* _EXERCISE DETAILS_
All the data should be repeated exactly. Any image in it is left out.

* _COLLECTED DATA_
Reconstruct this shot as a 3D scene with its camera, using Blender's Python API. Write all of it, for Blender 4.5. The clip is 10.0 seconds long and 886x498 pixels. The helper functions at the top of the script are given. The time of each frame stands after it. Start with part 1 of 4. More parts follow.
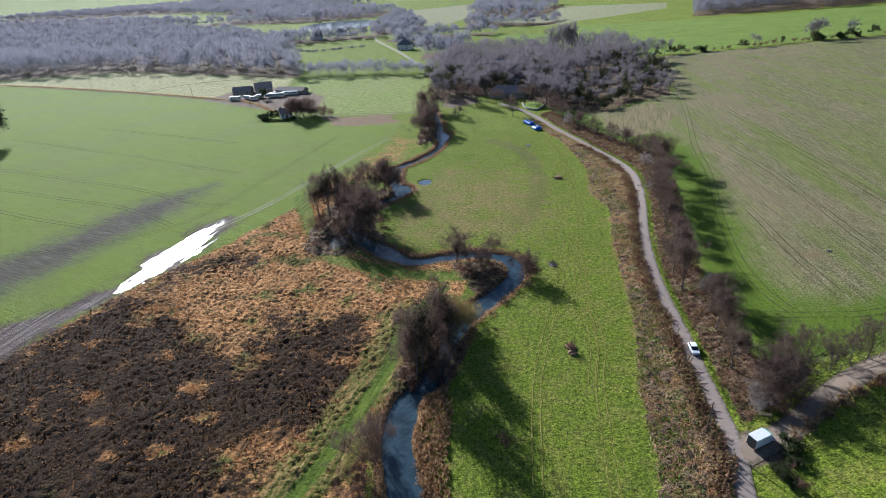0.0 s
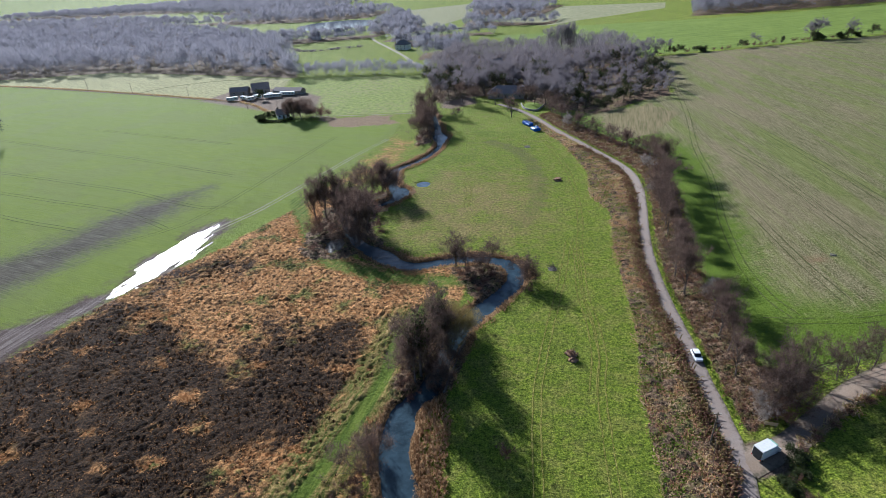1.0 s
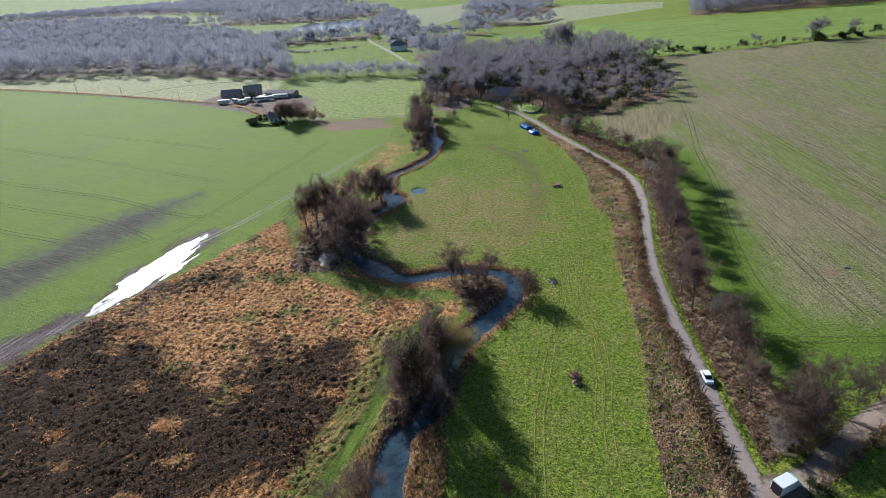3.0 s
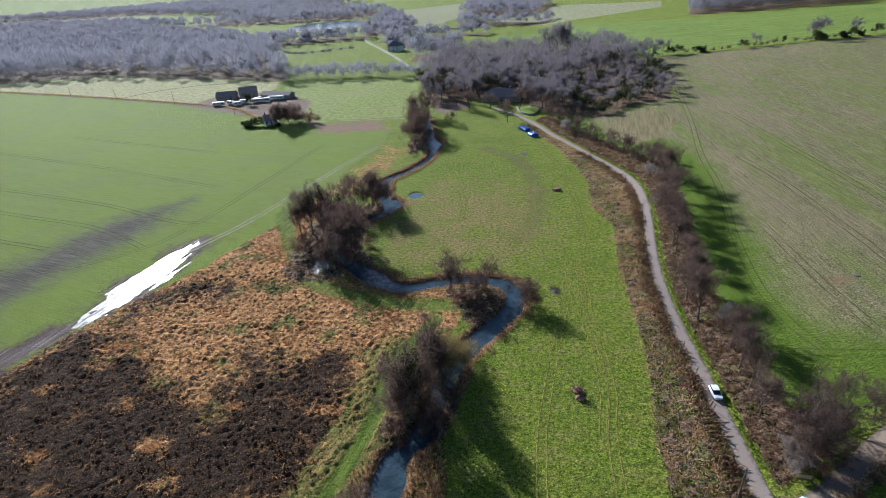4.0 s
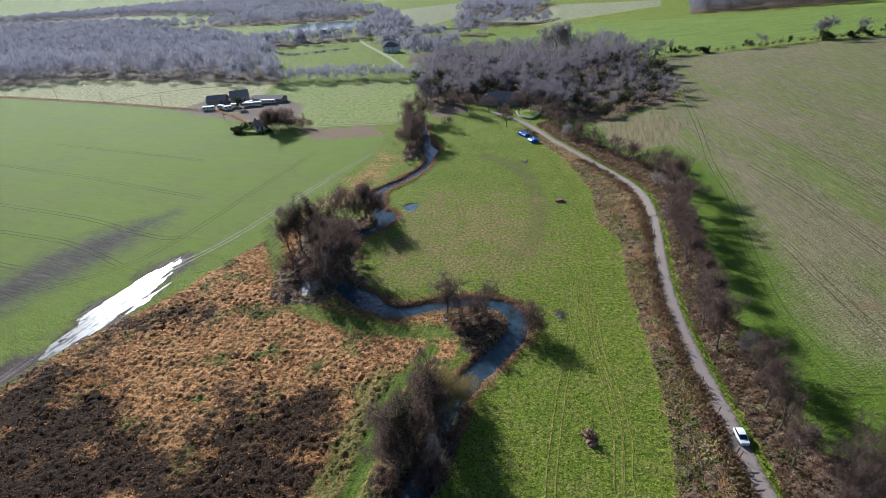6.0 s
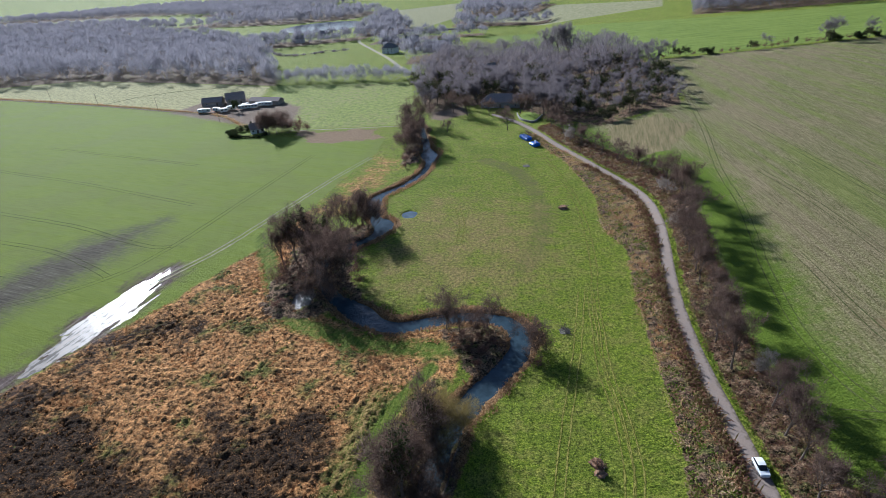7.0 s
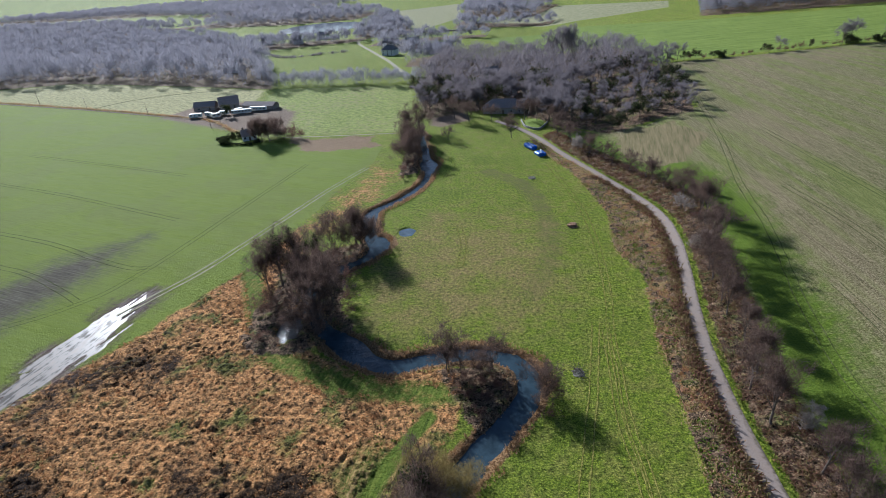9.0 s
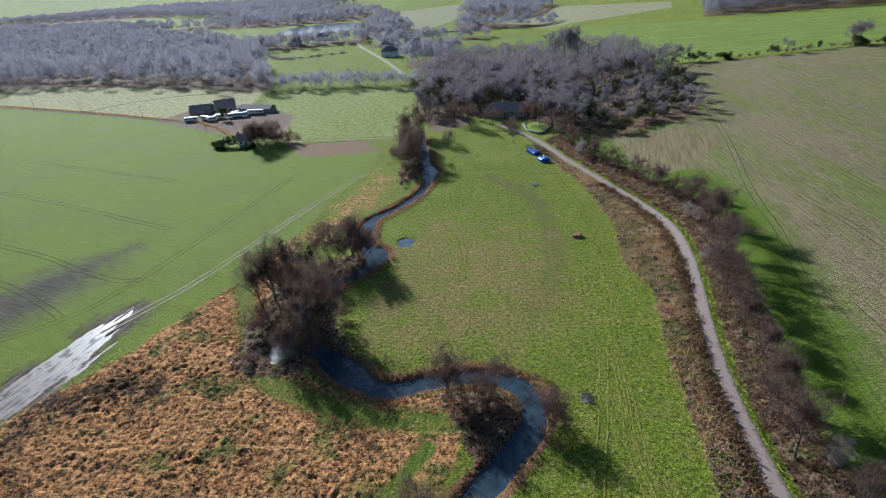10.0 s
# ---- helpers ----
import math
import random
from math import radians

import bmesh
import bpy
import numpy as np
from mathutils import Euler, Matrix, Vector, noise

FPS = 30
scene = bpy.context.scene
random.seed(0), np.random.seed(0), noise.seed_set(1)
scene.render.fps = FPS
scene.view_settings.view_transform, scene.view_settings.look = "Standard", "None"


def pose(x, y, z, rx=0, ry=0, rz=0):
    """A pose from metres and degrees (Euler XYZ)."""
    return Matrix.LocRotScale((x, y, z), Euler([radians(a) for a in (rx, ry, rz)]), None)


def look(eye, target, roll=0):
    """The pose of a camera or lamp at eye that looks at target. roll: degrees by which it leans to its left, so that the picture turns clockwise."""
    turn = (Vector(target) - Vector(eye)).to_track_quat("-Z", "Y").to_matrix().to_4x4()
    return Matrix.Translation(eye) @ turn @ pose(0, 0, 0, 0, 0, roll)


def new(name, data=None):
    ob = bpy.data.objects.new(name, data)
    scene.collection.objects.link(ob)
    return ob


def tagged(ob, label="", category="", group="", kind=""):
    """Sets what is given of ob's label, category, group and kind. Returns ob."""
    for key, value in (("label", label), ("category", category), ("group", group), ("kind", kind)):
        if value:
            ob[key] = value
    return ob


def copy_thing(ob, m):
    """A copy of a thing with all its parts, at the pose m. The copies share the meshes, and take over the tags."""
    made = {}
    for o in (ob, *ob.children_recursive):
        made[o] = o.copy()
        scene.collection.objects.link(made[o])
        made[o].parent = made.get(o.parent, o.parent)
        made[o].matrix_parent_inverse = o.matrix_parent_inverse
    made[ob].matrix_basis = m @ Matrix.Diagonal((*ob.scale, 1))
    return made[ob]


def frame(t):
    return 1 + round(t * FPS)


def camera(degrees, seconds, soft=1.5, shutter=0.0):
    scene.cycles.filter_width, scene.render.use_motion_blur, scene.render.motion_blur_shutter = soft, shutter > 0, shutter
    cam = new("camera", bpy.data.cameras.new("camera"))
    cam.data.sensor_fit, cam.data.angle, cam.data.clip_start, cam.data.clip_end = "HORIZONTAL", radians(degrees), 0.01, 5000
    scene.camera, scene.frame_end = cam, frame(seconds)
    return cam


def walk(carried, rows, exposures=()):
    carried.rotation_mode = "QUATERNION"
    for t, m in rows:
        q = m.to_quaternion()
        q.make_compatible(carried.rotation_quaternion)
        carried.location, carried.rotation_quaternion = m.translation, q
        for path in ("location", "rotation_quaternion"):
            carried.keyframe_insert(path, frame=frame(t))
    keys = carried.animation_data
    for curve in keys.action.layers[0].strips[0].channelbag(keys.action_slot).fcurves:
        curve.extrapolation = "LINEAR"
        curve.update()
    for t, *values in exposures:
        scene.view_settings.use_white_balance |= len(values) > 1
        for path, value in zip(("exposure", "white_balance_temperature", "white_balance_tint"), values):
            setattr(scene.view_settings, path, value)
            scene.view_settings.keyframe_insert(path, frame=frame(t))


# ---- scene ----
cam = camera(80.0, 10.0, 0.5)
METRES, EYE, TILT, LEAN, TURN = 53.15, 75.0, 0.0, 0.0, 6.7
ROWS = [
    (0.0, 0.0, 0.0, 0.0, -1.64, -28.28, 3.05),
    (0.5, 0.0017, 0.0221, 0.0002, -1.71, -28.3, 3.05),
    (1.0, 0.0036, 0.0476, 0.0005, -1.81, -28.33, 3.06),
    (1.5, 0.0056, 0.0763, 0.0008, -1.9, -28.35, 3.05),
    (2.0, 0.0083, 0.108, 0.0009, -2.0, -28.37, 3.07),
    (2.5, 0.0109, 0.1429, 0.0013, -2.11, -28.38, 3.11),
    (4.0, 0.0214, 0.2668, 0.0011, -2.48, -28.43, 3.31),
    (4.5, 0.0251, 0.3148, 0.0023, -2.59, -28.46, 3.36),
    (5.0, 0.0301, 0.3656, 0.003, -2.68, -28.49, 3.4),
    (5.5, 0.0335, 0.4194, 0.0025, -2.76, -28.52, 3.43),
    (7.0, 0.0468, 0.5978, -0.0037, -2.84, -28.51, 3.53),
    (7.5, 0.0516, 0.6626, -0.0056, -2.82, -28.49, 3.5),
    (8.0, 0.056, 0.7297, -0.0072, -2.77, -28.48, 3.46),
    (8.5, 0.0603, 0.7965, -0.0098, -2.72, -28.48, 3.45),
    (9.0, 0.0653, 0.8633, -0.0115, -2.7, -28.48, 3.5),
    (9.5, 0.0703, 0.9302, -0.0126, -2.67, -28.45, 3.52),
    (10.0, 0.0748, 0.9969, -0.0143, -2.65, -28.43, 3.55),
]
walk(cam, [(t, pose(0, 0, EYE, TILT, LEAN, TURN) @ pose(METRES * x, METRES * y, METRES * z, 90 + pitch, roll, yaw)) for t, x, y, z, yaw, pitch, roll in ROWS],
     [(0.0, 0.97, 5250, 10), (10.0, 0.82, 5250, 10)])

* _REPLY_
Reconstruct this shot as a 3D scene with its camera, using Blender's Python API. Write all of it, for Blender 4.5. The clip is 10.0 seconds long and 886x498 pixels. The helper functions at the top of the script are given. The time of each frame stands after it. Start with part 1 of 4. More parts follow.
0.0 s
1.0 s
3.0 s
4.0 s
6.0 s
7.0 s
9.0 s
10.0 s
# ---- helpers ----
import math
import random
from math import radians

import bmesh
import bpy
import numpy as np
from mathutils import Euler, Matrix, Vector, noise

FPS = 30
scene = bpy.context.scene
random.seed(0), np.random.seed(0), noise.seed_set(1)
scene.render.fps = FPS
scene.view_settings.view_transform, scene.view_settings.look = "Standard", "None"


def pose(x, y, z, rx=0, ry=0, rz=0):
    """A pose from metres and degrees (Euler XYZ)."""
    return Matrix.LocRotScale((x, y, z), Euler([radians(a) for a in (rx, ry, rz)]), None)


def look(eye, target, roll=0):
    """The pose of a camera or lamp at eye that looks at target. roll: degrees by which it leans to its left, so that the picture turns clockwise."""
    turn = (Vector(target) - Vector(eye)).to_track_quat("-Z", "Y").to_matrix().to_4x4()
    return Matrix.Translation(eye) @ turn @ pose(0, 0, 0, 0, 0, roll)


def new(name, data=None):
    ob = bpy.data.objects.new(name, data)
    scene.collection.objects.link(ob)
    return ob


def tagged(ob, label="", category="", group="", kind=""):
    """Sets what is given of ob's label, category, group and kind. Returns ob."""
    for key, value in (("label", label), ("category", category), ("group", group), ("kind", kind)):
        if value:
            ob[key] = value
    return ob


def copy_thing(ob, m):
    """A copy of a thing with all its parts, at the pose m. The copies share the meshes, and take over the tags."""
    made = {}
    for o in (ob, *ob.children_recursive):
        made[o] = o.copy()
        scene.collection.objects.link(made[o])
        made[o].parent = made.get(o.parent, o.parent)
        made[o].matrix_parent_inverse = o.matrix_parent_inverse
    made[ob].matrix_basis = m @ Matrix.Diagonal((*ob.scale, 1))
    return made[ob]


def frame(t):
    return 1 + round(t * FPS)


def camera(degrees, seconds, soft=1.5, shutter=0.0):
    scene.cycles.filter_width, scene.render.use_motion_blur, scene.render.motion_blur_shutter = soft, shutter > 0, shutter
    cam = new("camera", bpy.data.cameras.new("camera"))
    cam.data.sensor_fit, cam.data.angle, cam.data.clip_start, cam.data.clip_end = "HORIZONTAL", radians(degrees), 0.01, 5000
    scene.camera, scene.frame_end = cam, frame(seconds)
    return cam


def walk(carried, rows, exposures=()):
    carried.rotation_mode = "QUATERNION"
    for t, m in rows:
        q = m.to_quaternion()
        q.make_compatible(carried.rotation_quaternion)
        carried.location, carried.rotation_quaternion = m.translation, q
        for path in ("location", "rotation_quaternion"):
            carried.keyframe_insert(path, frame=frame(t))
    keys = carried.animation_data
    for curve in keys.action.layers[0].strips[0].channelbag(keys.action_slot).fcurves:
        curve.extrapolation = "LINEAR"
        curve.update()
    for t, *values in exposures:
        scene.view_settings.use_white_balance |= len(values) > 1
        for path, value in zip(("exposure", "white_balance_temperature", "white_balance_tint"), values):
            setattr(scene.view_settings, path, value)
            scene.view_settings.keyframe_insert(path, frame=frame(t))


# ---- scene ----
cam = camera(80.0, 10.0, 0.5)
METRES, EYE, TILT, LEAN, TURN = 53.15, 75.0, 0.0, 0.0, 6.7
ROWS = [
    (0.0, 0.0, 0.0, 0.0, -1.64, -28.28, 3.05),
    (0.5, 0.0017, 0.0221, 0.0002, -1.71, -28.3, 3.05),
    (1.0, 0.0036, 0.0476, 0.0005, -1.81, -28.33, 3.06),
    (1.5, 0.0056, 0.0763, 0.0008, -1.9, -28.35, 3.05),
    (2.0, 0.0083, 0.108, 0.0009, -2.0, -28.37, 3.07),
    (2.5, 0.0109, 0.1429, 0.0013, -2.11, -28.38, 3.11),
    (4.0, 0.0214, 0.2668, 0.0011, -2.48, -28.43, 3.31),
    (4.5, 0.0251, 0.3148, 0.0023, -2.59, -28.46, 3.36),
    (5.0, 0.0301, 0.3656, 0.003, -2.68, -28.49, 3.4),
    (5.5, 0.0335, 0.4194, 0.0025, -2.76, -28.52, 3.43),
    (7.0, 0.0468, 0.5978, -0.0037, -2.84, -28.51, 3.53),
    (7.5, 0.0516, 0.6626, -0.0056, -2.82, -28.49, 3.5),
    (8.0, 0.056, 0.7297, -0.0072, -2.77, -28.48, 3.46),
    (8.5, 0.0603, 0.7965, -0.0098, -2.72, -28.48, 3.45),
    (9.0, 0.0653, 0.8633, -0.0115, -2.7, -28.48, 3.5),
    (9.5, 0.0703, 0.9302, -0.0126, -2.67, -28.45, 3.52),
    (10.0, 0.0748, 0.9969, -0.0143, -2.65, -28.43, 3.55),
]
walk(cam, [(t, pose(0, 0, EYE, TILT, LEAN, TURN) @ pose(METRES * x, METRES * y, METRES * z, 90 + pitch, roll, yaw)) for t, x, y, z, yaw, pitch, roll in ROWS],
     [(0.0, 0.97, 5250, 10), (10.0, 0.82, 5250, 10)])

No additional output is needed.